— Task to complete —
Reproduce the listing below exactly, minus its pictures.

— Data lines —
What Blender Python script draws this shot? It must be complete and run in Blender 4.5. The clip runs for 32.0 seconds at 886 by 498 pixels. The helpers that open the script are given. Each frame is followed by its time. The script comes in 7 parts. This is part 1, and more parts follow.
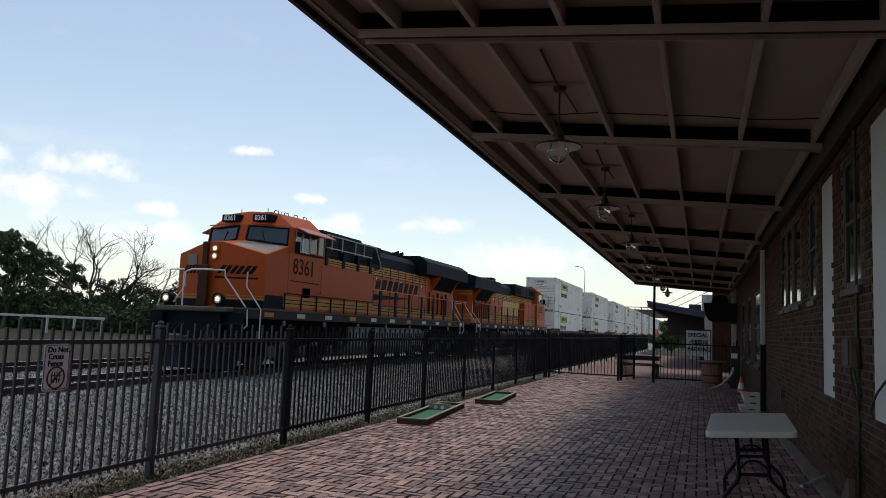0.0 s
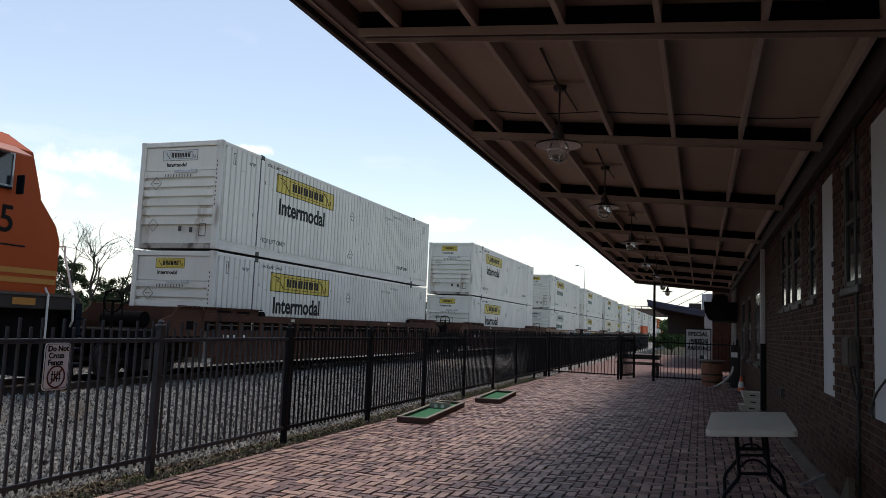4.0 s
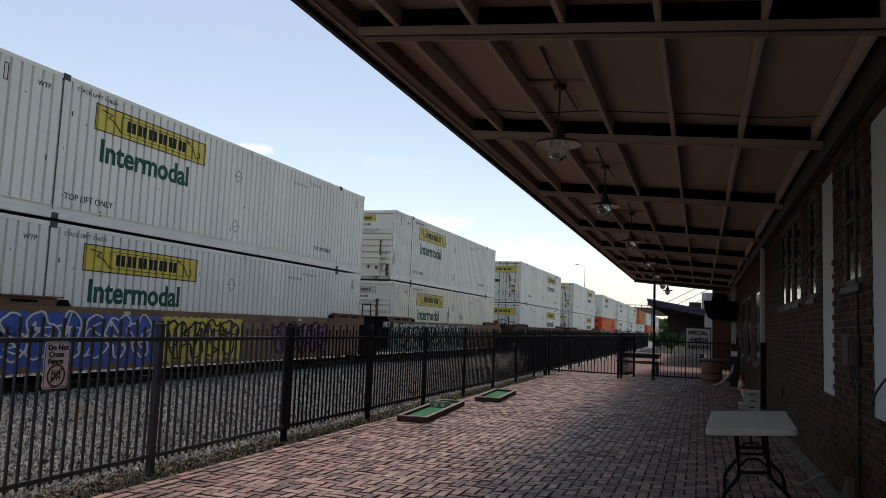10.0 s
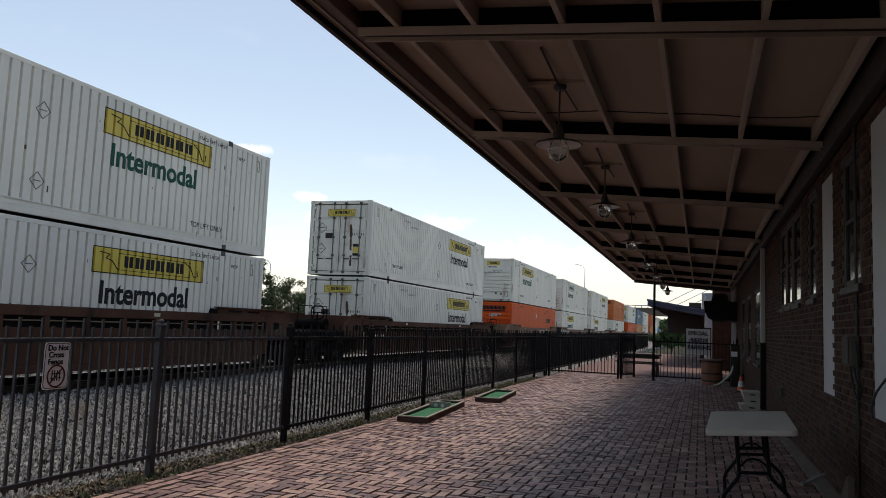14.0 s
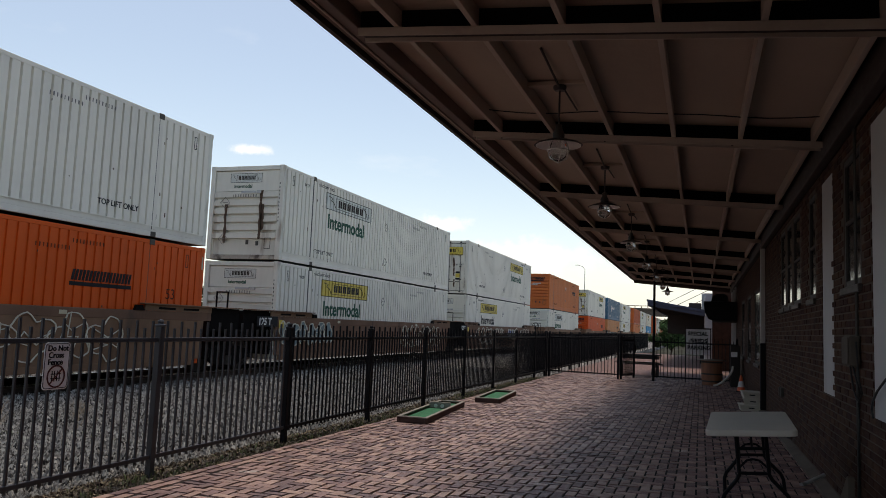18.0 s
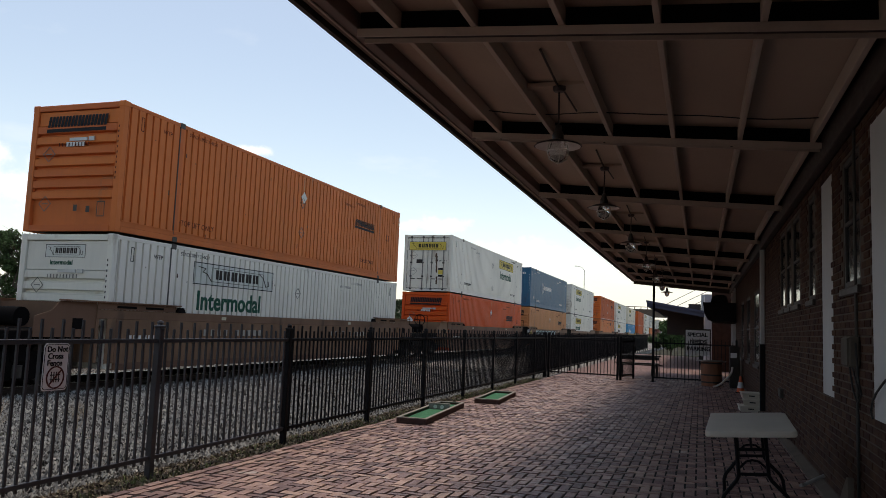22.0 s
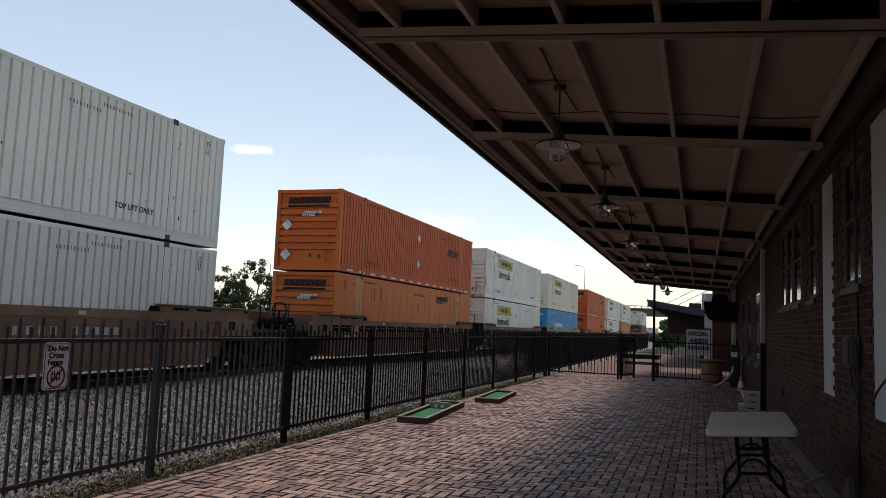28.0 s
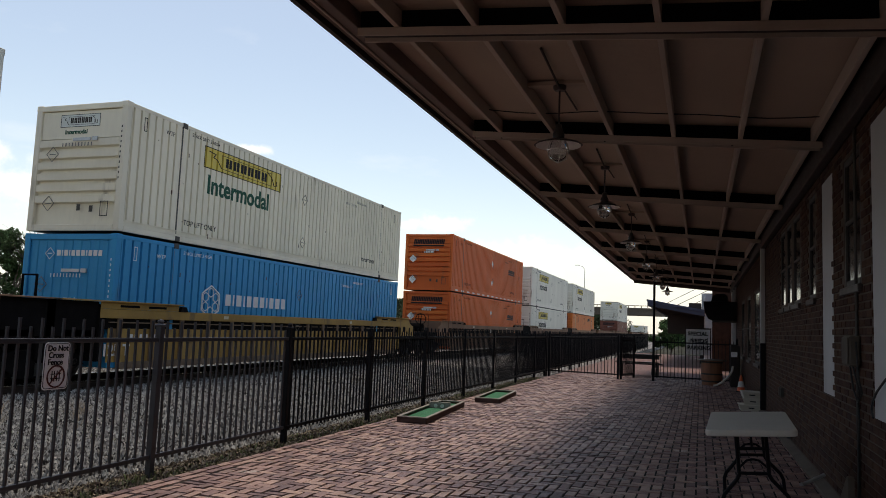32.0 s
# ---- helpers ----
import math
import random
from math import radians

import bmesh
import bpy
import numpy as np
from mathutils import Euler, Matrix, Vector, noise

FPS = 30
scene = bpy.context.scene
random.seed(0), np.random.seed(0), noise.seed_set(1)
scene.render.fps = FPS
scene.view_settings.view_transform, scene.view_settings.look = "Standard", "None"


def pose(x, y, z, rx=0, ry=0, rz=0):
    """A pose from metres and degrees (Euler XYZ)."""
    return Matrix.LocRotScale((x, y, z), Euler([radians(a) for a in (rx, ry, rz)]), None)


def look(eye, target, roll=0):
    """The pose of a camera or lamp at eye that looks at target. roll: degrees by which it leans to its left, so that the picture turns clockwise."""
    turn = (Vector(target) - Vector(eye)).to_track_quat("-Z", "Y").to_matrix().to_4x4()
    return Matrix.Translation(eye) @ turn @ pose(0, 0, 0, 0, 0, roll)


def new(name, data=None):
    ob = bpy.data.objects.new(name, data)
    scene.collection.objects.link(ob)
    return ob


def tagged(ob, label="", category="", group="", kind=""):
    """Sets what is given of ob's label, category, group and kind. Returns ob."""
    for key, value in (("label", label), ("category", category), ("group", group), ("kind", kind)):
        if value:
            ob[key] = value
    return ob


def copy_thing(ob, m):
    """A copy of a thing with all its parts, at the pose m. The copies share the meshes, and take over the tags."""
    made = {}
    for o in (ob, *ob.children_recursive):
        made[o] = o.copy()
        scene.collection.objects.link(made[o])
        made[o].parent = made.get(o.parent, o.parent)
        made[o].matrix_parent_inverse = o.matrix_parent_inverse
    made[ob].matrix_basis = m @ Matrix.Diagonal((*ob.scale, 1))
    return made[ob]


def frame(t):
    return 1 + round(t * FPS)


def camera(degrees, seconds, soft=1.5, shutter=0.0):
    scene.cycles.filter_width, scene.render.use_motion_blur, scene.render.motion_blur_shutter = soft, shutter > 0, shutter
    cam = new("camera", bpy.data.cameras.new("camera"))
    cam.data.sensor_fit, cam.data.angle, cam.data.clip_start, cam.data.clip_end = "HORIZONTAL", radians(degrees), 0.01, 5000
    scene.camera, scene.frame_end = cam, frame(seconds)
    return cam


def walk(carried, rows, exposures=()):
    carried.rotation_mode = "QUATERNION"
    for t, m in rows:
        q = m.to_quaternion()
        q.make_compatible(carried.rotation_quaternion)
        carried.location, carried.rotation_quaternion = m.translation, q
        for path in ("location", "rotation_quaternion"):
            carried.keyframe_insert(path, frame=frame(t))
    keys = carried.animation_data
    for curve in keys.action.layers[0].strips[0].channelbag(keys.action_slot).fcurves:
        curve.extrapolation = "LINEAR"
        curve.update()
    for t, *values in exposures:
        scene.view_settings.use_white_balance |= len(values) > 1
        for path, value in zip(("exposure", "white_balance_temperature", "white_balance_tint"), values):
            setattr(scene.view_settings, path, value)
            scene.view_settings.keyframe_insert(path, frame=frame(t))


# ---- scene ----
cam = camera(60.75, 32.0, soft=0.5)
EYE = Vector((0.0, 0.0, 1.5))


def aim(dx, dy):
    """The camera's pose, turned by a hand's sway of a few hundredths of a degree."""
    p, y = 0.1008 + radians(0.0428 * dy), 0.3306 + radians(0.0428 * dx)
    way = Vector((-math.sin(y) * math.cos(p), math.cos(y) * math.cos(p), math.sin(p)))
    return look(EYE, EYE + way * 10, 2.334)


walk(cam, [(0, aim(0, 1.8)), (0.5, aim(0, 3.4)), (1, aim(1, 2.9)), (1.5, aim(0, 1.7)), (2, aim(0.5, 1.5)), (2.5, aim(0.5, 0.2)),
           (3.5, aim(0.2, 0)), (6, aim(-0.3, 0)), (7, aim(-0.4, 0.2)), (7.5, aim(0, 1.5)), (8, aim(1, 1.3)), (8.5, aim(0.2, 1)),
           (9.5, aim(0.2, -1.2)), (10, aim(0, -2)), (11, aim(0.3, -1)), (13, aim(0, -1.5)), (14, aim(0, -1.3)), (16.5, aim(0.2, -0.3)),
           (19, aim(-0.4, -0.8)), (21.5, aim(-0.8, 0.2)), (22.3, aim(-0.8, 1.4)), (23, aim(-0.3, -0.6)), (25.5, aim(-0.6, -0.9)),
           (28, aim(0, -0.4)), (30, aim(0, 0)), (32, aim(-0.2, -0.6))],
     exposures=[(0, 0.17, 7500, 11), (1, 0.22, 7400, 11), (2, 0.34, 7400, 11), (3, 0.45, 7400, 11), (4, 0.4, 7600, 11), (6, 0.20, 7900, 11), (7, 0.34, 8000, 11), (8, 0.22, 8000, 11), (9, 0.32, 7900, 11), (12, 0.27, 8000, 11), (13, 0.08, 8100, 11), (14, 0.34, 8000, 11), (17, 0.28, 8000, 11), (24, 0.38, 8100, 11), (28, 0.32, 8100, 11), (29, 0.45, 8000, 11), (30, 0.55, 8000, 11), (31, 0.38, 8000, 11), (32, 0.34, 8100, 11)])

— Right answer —
What Blender Python script draws this shot? It must be complete and run in Blender 4.5. The clip runs for 32.0 seconds at 886 by 498 pixels. The helpers that open the script are given. Each frame is followed by its time. The script comes in 7 parts. This is part 1, and more parts follow.
0.0 s
4.0 s
10.0 s
14.0 s
18.0 s
22.0 s
28.0 s
32.0 s
# ---- helpers ----
import math
import random
from math import radians

import bmesh
import bpy
import numpy as np
from mathutils import Euler, Matrix, Vector, noise

FPS = 30
scene = bpy.context.scene
random.seed(0), np.random.seed(0), noise.seed_set(1)
scene.render.fps = FPS
scene.view_settings.view_transform, scene.view_settings.look = "Standard", "None"


def pose(x, y, z, rx=0, ry=0, rz=0):
    """A pose from metres and degrees (Euler XYZ)."""
    return Matrix.LocRotScale((x, y, z), Euler([radians(a) for a in (rx, ry, rz)]), None)


def look(eye, target, roll=0):
    """The pose of a camera or lamp at eye that looks at target. roll: degrees by which it leans to its left, so that the picture turns clockwise."""
    turn = (Vector(target) - Vector(eye)).to_track_quat("-Z", "Y").to_matrix().to_4x4()
    return Matrix.Translation(eye) @ turn @ pose(0, 0, 0, 0, 0, roll)


def new(name, data=None):
    ob = bpy.data.objects.new(name, data)
    scene.collection.objects.link(ob)
    return ob


def tagged(ob, label="", category="", group="", kind=""):
    """Sets what is given of ob's label, category, group and kind. Returns ob."""
    for key, value in (("label", label), ("category", category), ("group", group), ("kind", kind)):
        if value:
            ob[key] = value
    return ob


def copy_thing(ob, m):
    """A copy of a thing with all its parts, at the pose m. The copies share the meshes, and take over the tags."""
    made = {}
    for o in (ob, *ob.children_recursive):
        made[o] = o.copy()
        scene.collection.objects.link(made[o])
        made[o].parent = made.get(o.parent, o.parent)
        made[o].matrix_parent_inverse = o.matrix_parent_inverse
    made[ob].matrix_basis = m @ Matrix.Diagonal((*ob.scale, 1))
    return made[ob]


def frame(t):
    return 1 + round(t * FPS)


def camera(degrees, seconds, soft=1.5, shutter=0.0):
    scene.cycles.filter_width, scene.render.use_motion_blur, scene.render.motion_blur_shutter = soft, shutter > 0, shutter
    cam = new("camera", bpy.data.cameras.new("camera"))
    cam.data.sensor_fit, cam.data.angle, cam.data.clip_start, cam.data.clip_end = "HORIZONTAL", radians(degrees), 0.01, 5000
    scene.camera, scene.frame_end = cam, frame(seconds)
    return cam


def walk(carried, rows, exposures=()):
    carried.rotation_mode = "QUATERNION"
    for t, m in rows:
        q = m.to_quaternion()
        q.make_compatible(carried.rotation_quaternion)
        carried.location, carried.rotation_quaternion = m.translation, q
        for path in ("location", "rotation_quaternion"):
            carried.keyframe_insert(path, frame=frame(t))
    keys = carried.animation_data
    for curve in keys.action.layers[0].strips[0].channelbag(keys.action_slot).fcurves:
        curve.extrapolation = "LINEAR"
        curve.update()
    for t, *values in exposures:
        scene.view_settings.use_white_balance |= len(values) > 1
        for path, value in zip(("exposure", "white_balance_temperature", "white_balance_tint"), values):
            setattr(scene.view_settings, path, value)
            scene.view_settings.keyframe_insert(path, frame=frame(t))


# ---- scene ----
cam = camera(60.75, 32.0, soft=0.5)
EYE = Vector((0.0, 0.0, 1.5))


def aim(dx, dy):
    """The camera's pose, turned by a hand's sway of a few hundredths of a degree."""
    p, y = 0.1008 + radians(0.0428 * dy), 0.3306 + radians(0.0428 * dx)
    way = Vector((-math.sin(y) * math.cos(p), math.cos(y) * math.cos(p), math.sin(p)))
    return look(EYE, EYE + way * 10, 2.334)


walk(cam, [(0, aim(0, 1.8)), (0.5, aim(0, 3.4)), (1, aim(1, 2.9)), (1.5, aim(0, 1.7)), (2, aim(0.5, 1.5)), (2.5, aim(0.5, 0.2)),
           (3.5, aim(0.2, 0)), (6, aim(-0.3, 0)), (7, aim(-0.4, 0.2)), (7.5, aim(0, 1.5)), (8, aim(1, 1.3)), (8.5, aim(0.2, 1)),
           (9.5, aim(0.2, -1.2)), (10, aim(0, -2)), (11, aim(0.3, -1)), (13, aim(0, -1.5)), (14, aim(0, -1.3)), (16.5, aim(0.2, -0.3)),
           (19, aim(-0.4, -0.8)), (21.5, aim(-0.8, 0.2)), (22.3, aim(-0.8, 1.4)), (23, aim(-0.3, -0.6)), (25.5, aim(-0.6, -0.9)),
           (28, aim(0, -0.4)), (30, aim(0, 0)), (32, aim(-0.2, -0.6))],
     exposures=[(0, 0.17, 7500, 11), (1, 0.22, 7400, 11), (2, 0.34, 7400, 11), (3, 0.45, 7400, 11), (4, 0.4, 7600, 11), (6, 0.20, 7900, 11), (7, 0.34, 8000, 11), (8, 0.22, 8000, 11), (9, 0.32, 7900, 11), (12, 0.27, 8000, 11), (13, 0.08, 8100, 11), (14, 0.34, 8000, 11), (17, 0.28, 8000, 11), (24, 0.38, 8100, 11), (28, 0.32, 8100, 11), (29, 0.45, 8000, 11), (30, 0.55, 8000, 11), (31, 0.38, 8000, 11), (32, 0.34, 8100, 11)])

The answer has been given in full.